= Ramon Berguer =

Spanish-American surgeon, professor of medicine

Ramon Berguer is Frankel Professor of Cardiovascular Surgery, Professor Emeritus of Surgery, and Professor of Biomedical Engineering at the University of Michigan.

Berguer was born in 1940 in A Coruña, Spain. He qualified as a doctor with an MD degree from the University of Barcelona, Spain, in 1962. He trained in general and vascular Surgery at the Henry Ford Hospital in Detroit, Michigan, US. On his return to Spain he joined the opposition to General Franco's dictatorship and was active in the organization of the resistance among professionals. In 1972 he left for England to avoid detention and there he continued to organize international support for Spain's political prisoners with the help of the British Labor Party's leadership. In London he worked at Kings College Hospital and then obtained a PhD in Engineering from the University of Surrey.

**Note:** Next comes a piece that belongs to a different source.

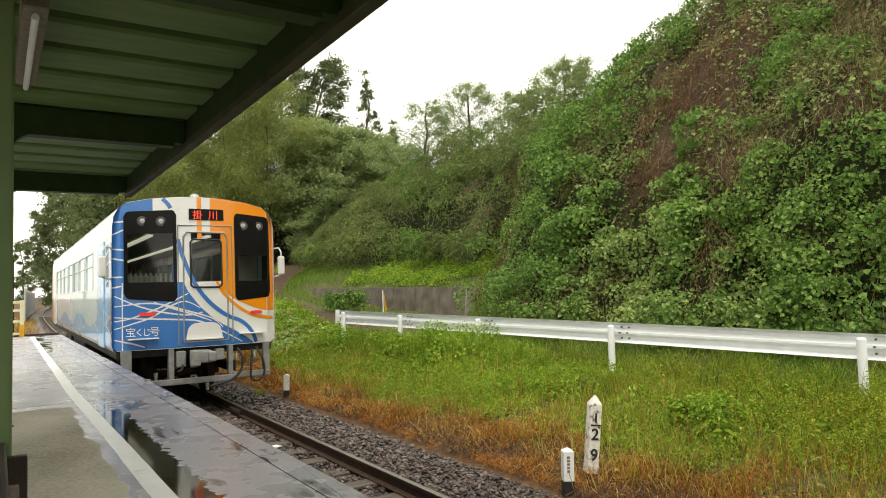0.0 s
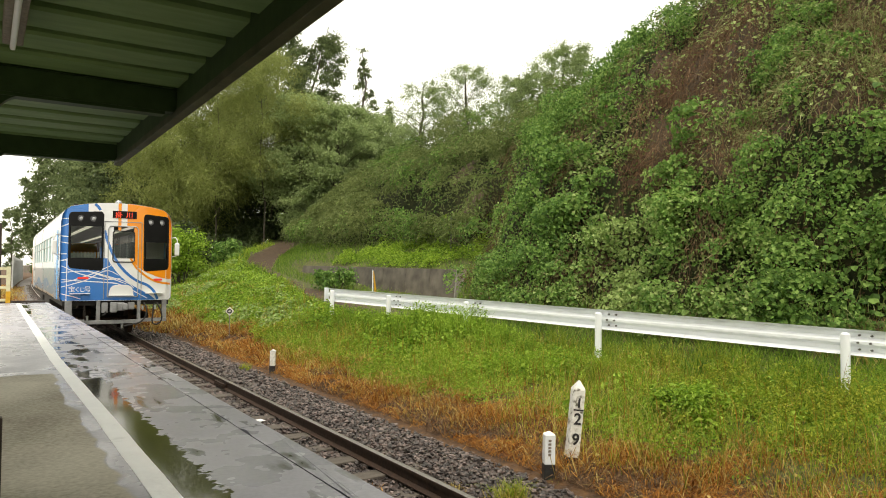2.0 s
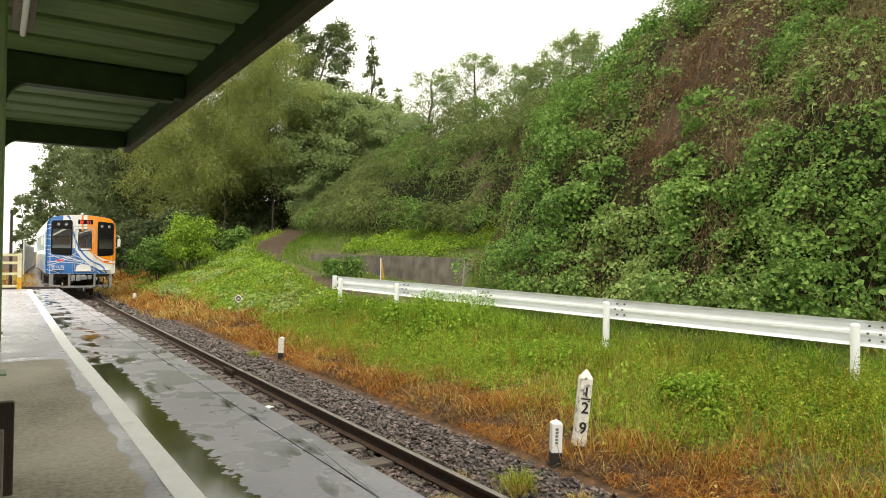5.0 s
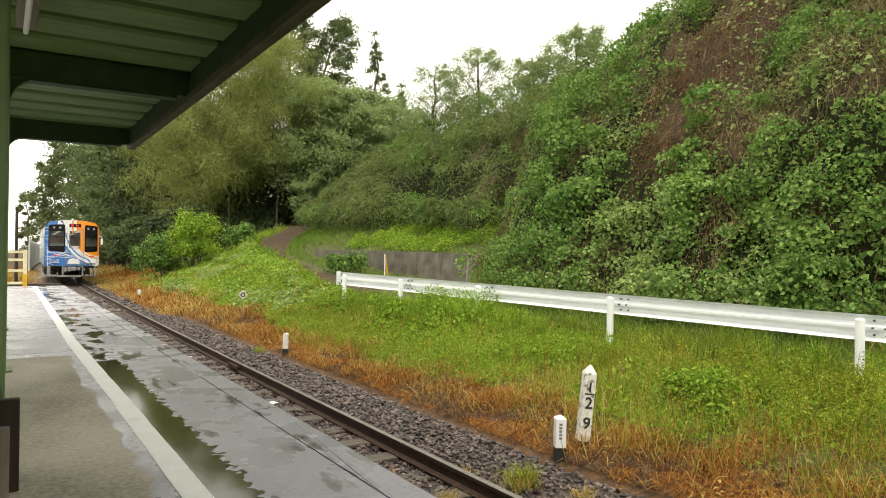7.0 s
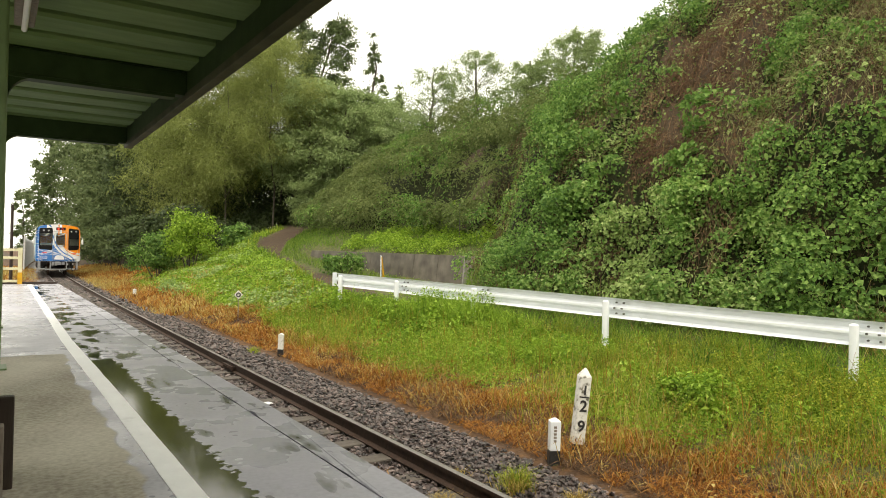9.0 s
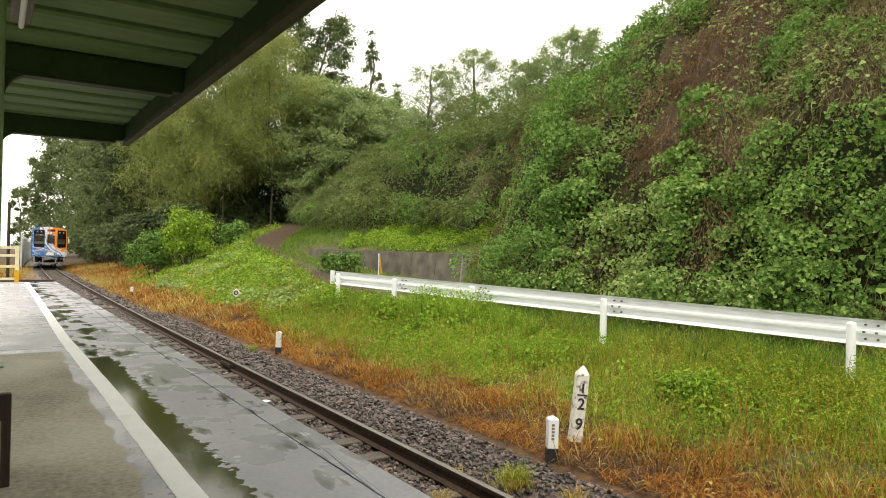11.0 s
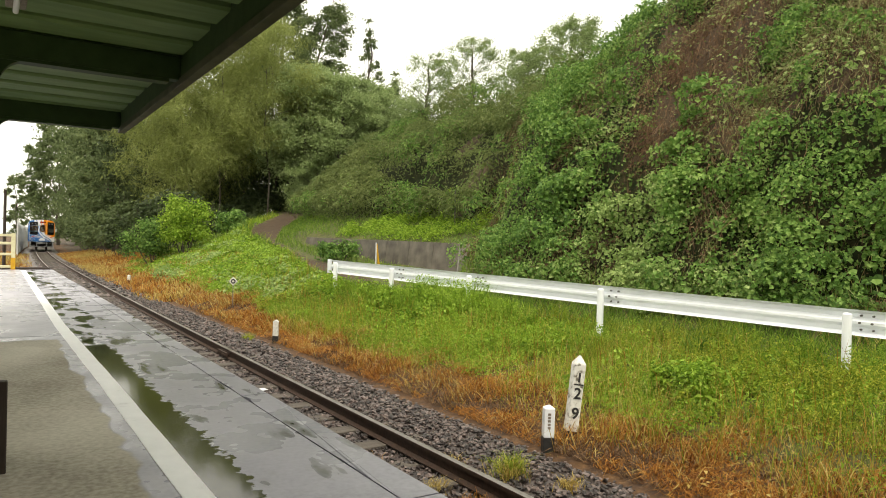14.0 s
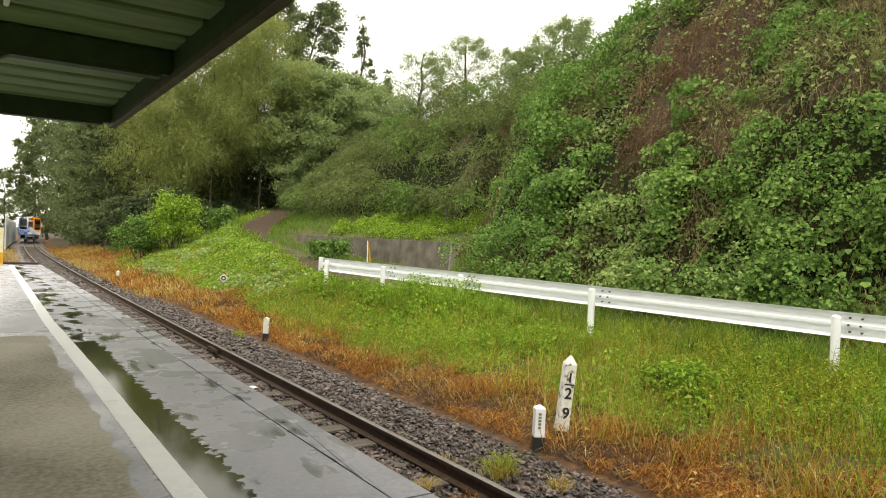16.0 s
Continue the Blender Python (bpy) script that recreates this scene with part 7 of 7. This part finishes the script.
# ---- weeds: broad leaves in the verge and on the terrace ----
def build_weeds():
    r = np.random.default_rng(77)
    w = empty("broad_weeds", 0, 0, 0, "low bright green broad-leaved weeds on the verge and terrace", "weeds", kind="stuff")
    spots = []
    for k in range(230):
        y = r.uniform(4, 44)
        gx, e = float(np.interp(y, YT, TABLE["gx"])), float(track_x(y)) + 2.9
        spots.append((r.uniform(e + 0.4, gx + 0.2), y, r.uniform(0.2, 0.5), r.uniform(0.12, 0.38)))
    for k in range(70):
        y = r.uniform(20.5, 30)
        x0, x1 = float(np.interp(y, YT, TABLE["tx"])) + 0.25, float(np.interp(y, YT, TABLE["fx"])) + 0.3
        spots.append((r.uniform(x0, x1), y, r.uniform(0.3, 0.6), r.uniform(0.2, 0.5)))
    for k in range(230):
        y = r.uniform(19, 38)
        gx = float(np.interp(y, YT, TABLE["gx"]))
        spots.append((r.uniform(3.4, gx - 0.1), y, r.uniform(0.3, 0.7), r.uniform(0.15, 0.35)))
    spots += [(5.2, 5.3, 0.42, 0.4), (5.45, 5.1, 0.4, 0.42), (4.95, 5.0, 0.35, 0.36), (5.0, 8.6, 0.4, 0.4), (4.8, 11.5, 0.4, 0.45)]
    for k in range(16):
        y = r.uniform(9.5, 16.5)
        spots.append((6.9 - 0.15 * y - r.uniform(0.25, 0.6), y, r.uniform(0.25, 0.4), r.uniform(0.45, 0.75)))
    at, nn, sz = [], [], []
    for x, y, rad, h in spots:
        n = int(60 + 260 * rad)
        a, d = r.uniform(0, 2 * math.pi, n), rad * np.sqrt(r.uniform(0, 1, n))
        px, py = x + np.cos(a) * d, y + np.sin(a) * d
        pz = ground(px, py) + h * r.uniform(0.3, 1.05, n) * (1 - 0.7 * (d / rad) ** 2)
        at.append(np.stack([px, py, pz], 1))
        nn.append(np.stack([np.cos(a) * 0.6, np.sin(a) * 0.6, np.ones(n)], 1) + r.normal(0, 0.35, (n, 3)))
        sz.append(r.uniform(0.05, 0.11, n) * (1 + y * 0.012))
    leaf_mesh("leaves", np.concatenate(at), np.concatenate(nn), np.concatenate(sz), M_WEED, w, 0.55, r=r)
    # tall weeds grown up against the guard rail
    m = 2600
    y = np.concatenate([r.uniform(10.0, 15.8, m // 2), r.choice([10.4, 11.5, 12.6, 13.6, 14.4], m - m // 2) + r.normal(0, 0.35, m - m // 2)])
    x = 6.9 - 0.15 * y - np.abs(r.normal(0.1, 0.22, m)) - 0.02
    blade_mesh("tall_weeds", np.stack([x, y, ground(x, y)], 1), r.uniform(0.35, 0.7, m) * np.where(np.abs(y - 11.9) < 1.1, 1.4, 1.0), r.uniform(0.05, 0.5, m), r.uniform(0.008, 0.016, m), M_WEED, w, r)
    k = r.uniform(0, 1, m) < 0.8
    at = np.stack([x, y, ground(x, y) + r.uniform(0.12, 0.55, m) * np.where(np.abs(y - 11.9) < 1.1, 1.5, 1.0)], 1)[k] + r.normal(0, 0.05, (k.sum(), 3)) * [1, 1, 0.3]
    leaf_mesh("weed_leaves", at, np.array([[-0.4, -0.3, 1.0]]) + r.normal(0, 0.5, at.shape), r.uniform(0.05, 0.1, len(at)), M_WEED, w, 0.35, r=r)
    # soft mounds of creeper over the far bank
    k = 260
    y = r.uniform(17, 40, k)
    gx = np.interp(y, YT, TABLE["gx"])
    lo = track_x(y) + np.interp(y, [17, 24, 40], [3.6, 3.2, 2.8])
    x = lo + (gx - lo) * r.uniform(0, 1, k)
    m_at, m_d, _ = cushion_leaves(x, y, r.uniform(0.25, 0.6, k), 420, r, 0.55, 0.15)
    pale = sines(m_at[:, 0] * 0.8, m_at[:, 1] * 0.6, 95) + r.normal(0, 0.25, len(m_at)) > -0.1
    for q, mt in ((pale, M_LIME), (~pale, M_WEED)):
        leaf_mesh("mound_leaves", m_at[q], m_d[q] * 0.6 + [-0.1, -0.2, 0.8] + r.normal(0, 0.3, m_d[q].shape), r.uniform(0.06, 0.13, q.sum()), mt, w, 0.7, r=r, full=True)
    # upright stems with many small leaves, standing above the sward in drifts
    k = 1500
    y = 2.5 + 15 * r.uniform(0, 1, k) ** 1.1
    gx = 6.9 - 0.15 * y
    lo = track_x(y) + 2.7 + 0.9 * np.clip((7 - y) / 3, 0, 1)
    x = lo + (gx - 0.15 - lo) * r.uniform(0, 1, k)
    q = sines(x * 1.2, y * 1.2, 97) + r.normal(0, 0.3, k) > -0.05
    x, y = x[q], y[q]
    h = r.uniform(0.22, 0.52, len(x)) * (0.75 + 0.35 * np.clip((x - track_x(y) - 3) / 2, 0, 1))
    foot = np.stack([x, y, ground(x, y)], 1)
    blade_mesh("weed_stems", foot, h, r.uniform(0.05, 0.3, len(x)), 0.006, M_GRASS, w, r)
    i = np.repeat(np.arange(len(x)), 46)
    f = r.uniform(0.25, 1.0, len(i))
    a = r.uniform(0, 2 * math.pi, len(i))
    d = (0.03 + 0.11 * np.sin(math.pi * np.clip(f, 0.15, 0.95))) * np.sqrt(r.uniform(0, 1, len(i)))
    at = foot[i] + np.stack([np.cos(a) * d, np.sin(a) * d, f * h[i] - 0.2 * d], 1)
    nn = np.stack([np.cos(a) * 0.5, np.sin(a) * 0.5, np.full(len(i), 0.9)], 1) + r.normal(0, 0.35, (len(i), 3))
    light = (sines(x * 0.9, y * 0.9, 99) > 0)[i]
    for q, mt in ((light, M_GRASS), (~light, M_WEED)):
        leaf_mesh("stem_leaves", at[q], nn[q], r.uniform(0.02, 0.05, q.sum()) * (1 + 0.03 * y[i][q]), mt, w, 0.4, r=r)
    # thin flowering grass over the sward
    k = 15000
    y = 2 + 15 * r.uniform(0, 1, k)
    gx = 6.9 - 0.15 * y
    lo = track_x(y) + 2.4
    x = lo + (gx - lo) * r.uniform(0, 1, k)
    q = sines(x * 1.6, y * 1.6, 98) + r.normal(0, 0.35, k) > 0.1
    dry = r.uniform(0, 1, k) < 0.3
    foot = np.stack([x, y, ground(x, y)], 1)
    for g, mt in ((q & ~dry, M_GRASS), (q & dry, M_STRAW)):
        blade_mesh("tall_grass", foot[g], r.uniform(0.25, 0.6, g.sum()), r.uniform(0.15, 0.9, g.sum()), r.uniform(0.004, 0.007, g.sum()), mt, w, r)
    # grass carpet of the terrace and of the strip between path and hill
    n = 25000
    y = r.uniform(0, 46, n)
    px, fx = np.interp(y, YT, TABLE["px"]), np.interp(y, YT, TABLE["fx"])
    x = px - 0.3 + (fx + 0.5 - px) * r.uniform(0, 1, n)
    wx, tx = np.interp(y, YT, TABLE["wx"]), np.interp(y, YT, TABLE["tx"])
    k = ~((y > 19.3) & (y < 32.2) & (x > wx - 0.35) & (x < tx + 0.02))
    x, y = x[k], y[k]
    at = np.stack([x, y, ground(x, y)], 1)
    blade_mesh("terrace_grass", at, r.uniform(0.1, 0.34, len(x)), r.uniform(0.2, 1.1, len(x)), 0.016, M_TERRACE, w, r)
    # a few tall seeded stalks and a big tuft
    m = 900
    y = r.uniform(2, 22, m)
    gx = np.interp(y, YT, TABLE["gx"])
    x = track_x(y) + 2.6 + (gx - 2.6) * r.uniform(0.2, 1.0, m)
    blade_mesh("stalks", np.stack([x, y, ground(x, y)], 1), r.uniform(0.4, 0.75, m), r.uniform(0.05, 0.4, m), 0.006, M_RUSTGRASS, w, r)
    m = 70
    x, y = 5.55 + r.normal(0, 0.06, m), 6.3 + r.normal(0, 0.06, m)
    blade_mesh("tuft", np.stack([x, y, ground(x, y)], 1), r.uniform(0.4, 0.75, m), r.uniform(0.5, 1.1, m), 0.016, M_TERRACE, w, r)

    # pale straw hanging at the foot of the bank
    m = 500
    x, y = 8.9 + r.normal(0, 0.3, m), 4.9 + r.normal(0, 0.6, m)
    blade_mesh("bank_straw", np.stack([x, y, ground(x, y)], 1), r.uniform(0.3, 0.85, m), r.uniform(0.4, 1.3, m), 0.01, M_STRAW, w, r)

    # tufts rooted in the ballast beside the rail
    for cx, cy, m, h, mt in ((1.05, 4.9, 260, 0.26, M_GRASS), (1.0, 4.85, 160, 0.2, M_STRAW), (1.25, 4.35, 120, 0.14, M_STRAW), (0.78, 5.5, 90, 0.12, M_STRAW), (0.3, 5.0, 120, 0.14, M_STRAW), (0.35, 4.5, 110, 0.13, M_RUSTGRASS), (0.1, 5.9, 90, 0.12, M_RUSTGRASS), (1.7, 14.6, 130, 0.2, M_GRASS), (2.15, 5.35, 160, 0.2, M_GRASS), (1.3, 3.6, 140, 0.16, M_RUSTGRASS)):
        d = np.abs(r.normal(0, 0.09, m))
        a = r.uniform(0, 2 * math.pi, m)
        blade_mesh("ballast_tuft", np.stack([cx + np.cos(a) * d, cy + np.sin(a) * d, np.full(m, float(bed_z(cx)) - 0.02)], 1), h * r.uniform(0.5, 1.2, m), r.uniform(0.3, 1.3, m), 0.006, mt, w, r)
    # dry lineside grass farther along the track, both sides
    n = 30000
    y = 24 + 62 * r.uniform(0, 1, n) ** 1.2
    side = r.uniform(0, 1, n) < 0.7
    x = track_x(y) + np.where(side, r.uniform(1.25, 5.2, n), -r.uniform(1.25, 5.0, n))
    k = sines(x * 0.9, y * 0.9, 85) + r.normal(0, 0.3, n) > 0
    at = np.stack([x, y, ground(x, y)], 1)
    blade_mesh("lineside_grass", at[k], r.uniform(0.12, 0.4, k.sum()), r.uniform(0.3, 1.2, k.sum()), 0.03, M_RUSTGRASS, w, r)
    k = ~k
    blade_mesh("lineside_grass", at[k], r.uniform(0.12, 0.4, k.sum()), r.uniform(0.3, 1.2, k.sum()), 0.03, M_STRAW, w, r)


build_weeds()


def build_scraps():
    for i, (x, y, s) in enumerate(((0.26, 9.47, 1.0), (0.25, 14.5, 1.2), (0.2, 15.4, 1.1))):
        t = empty("litter_scrap", x, y, float(bed_z(x)) + 0.01, "pale flattened scrap lying on the ballast", "litter", "scraps by the rail")
        bm = boxes((-0.09 * s, 0.09 * s, -0.05, 0.05, 0, 0.022, 0.008))
        for v in bm.verts:
            v.co.z += 0.012 * math.sin(v.co.x * 40 + i)
        part("scrap", bm, M_GUARD, t)
        t.rotation_euler = (0.1, 0.05, 0.5 + i)


build_scraps()


def scatter_near_stones():
    """The stones of the shoulder closest to the platform's middle, each by itself."""
    r = np.random.default_rng(15)
    meshes = []
    for v, f in STONES:
        me = bpy.data.meshes.new("stone")
        me.from_pydata([tuple(q) for q in v], [], [tuple(int(i) for i in t) for t in f])
        me.materials.append(M_STONE)
        meshes.append(me)
    for k in range(290):
        y, d = r.uniform(2.4, 7.2), r.uniform(0.75, 1.9)
        ob = new("stone", meshes[k % len(meshes)])
        ob.parent = track_bed
        s = r.uniform(0.018, 0.036)
        ob.matrix_local = pose(float(track_x(y)) + d, y, float(bed_z(d)) + 0.012, *r.uniform(-40, 40, 2), r.uniform(0, 360)) @ Matrix.Diagonal((s, s, s, 1))


scatter_near_stones()


# ---- what moves: the railcar leaves along the curve, its wheels roll ----
def motions():
    def car(y):
        a, b = along(y + 2.9).translation, along(y + 15.1).translation
        turn = math.degrees(math.atan2(b.x - a.x, b.y - a.y))
        d = (b - a).normalized()
        p = a - d * 2.9
        return pose(p.x, p.y, 0, 0, 0, -turn)

    walk(railcar, [(i * 0.5, car(train_at(i * 0.5))) for i in range(33)])
    for w in wheelsets:
        x, y, z = w.location
        rows = []
        for i in range(321):
            t = i * 0.05
            rows.append((t, Matrix.Translation((x, y, z)) @ Matrix.Rotation(-(train_at(t) - 12.82) / 0.43, 4, "X")))
        walk(w, rows)


motions()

In 1975 he returned to the US as a surgeon at Wayne State University, Detroit.

Berguer was the 55th President of the Society for Vascular Surgery, and Professor of Surgery at Wayne State University, and Chief of the Division of Vascular Surgery at the Detroit Medical Center until 2004, when he joined the University of Michigan Medical School as its first Frankel Professor of Vascular Surgery.